Why Finance Cannot Forecast These

The forecasting failure is not the finance team's fault. It is that the consumption data lives in engineering dashboards, not in finance systems. Tokens consumed last month are knowable but not visible to anyone who is not logged into the vendor's console.

Worse, consumption is non-stationary. If your engineers ship a new feature that uses AI internally, your monthly token cost can double overnight with no procurement event. The vendor will not warn you. The invoice will land at month-end. By the time finance sees it, the spend has already happened.

Step 1: Set Hard Consumption Ceilings in Every Contract

Every AI vendor contract should include a hard consumption ceiling: a maximum monthly or quarterly volume above which the vendor will alert you or cut off service rather than continue billing. Without this, your downside is unbounded.

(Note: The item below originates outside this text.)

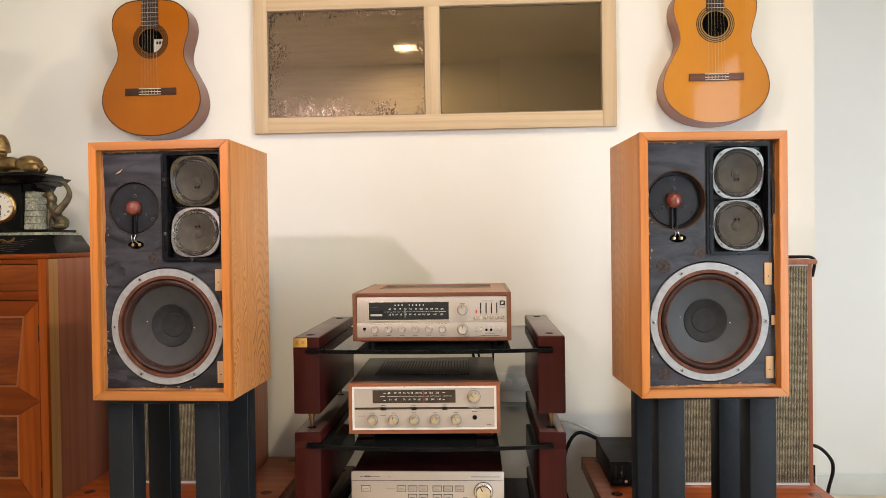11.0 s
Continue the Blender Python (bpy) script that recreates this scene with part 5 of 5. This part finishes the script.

Vendors will resist this initially because their incentive is consumption growth. Push back. Frame it as a budget control requirement, not a usage cap. If the vendor will not include a hard ceiling, include a "vendor must notify if usage exceeds X" clause as a fallback.

Step 2: Instrument Internal Usage Tracking

The vendor invoice arrives at month-end. By then it is too late to act. You need internal usage tracking that surfaces consumption daily or in real time, before the invoice catches up.

For foundation model spend, this usually means a thin proxy layer or gateway that all internal AI calls pass through, logging token usage by team and project. For other AI tools, the vendor often provides usage dashboards, set someone to pull them weekly.

Step 3: Build the Budget Model in Two Layers

Layer one is the committed base: the minimum you will pay regardless of usage. Most AI vendors will discount in exchange for a usage commitment, so this number is often non-zero. Layer two is the variable overage: the cost above the committed base, modelled as a range rather than a point estimate.

Your forecast then becomes: committed base (known) plus expected variable usage (modelled). For multi-year contracts, model variable usage growth conservatively, 30 to 60 percent per year is realistic given how fast AI usage is expanding.

Step 4: Negotiate the Right Volume Commitment

Volume commitments are the lever that converts unpredictable usage cost into a discount. Commit to less than your projected usage, leave room for overage, and ask for rollover of unused commitment to the next period. Vendors will quote a 20 to 30 percent discount in exchange for a 12-month commitment.

Avoid the temptation to commit to peak usage. The cost of over-committing is real cash that walks out the door regardless of whether you used the volume. The cost of slight under-committing is the higher overage rate, usually 10 to 20 percent above the committed rate, which is manageable.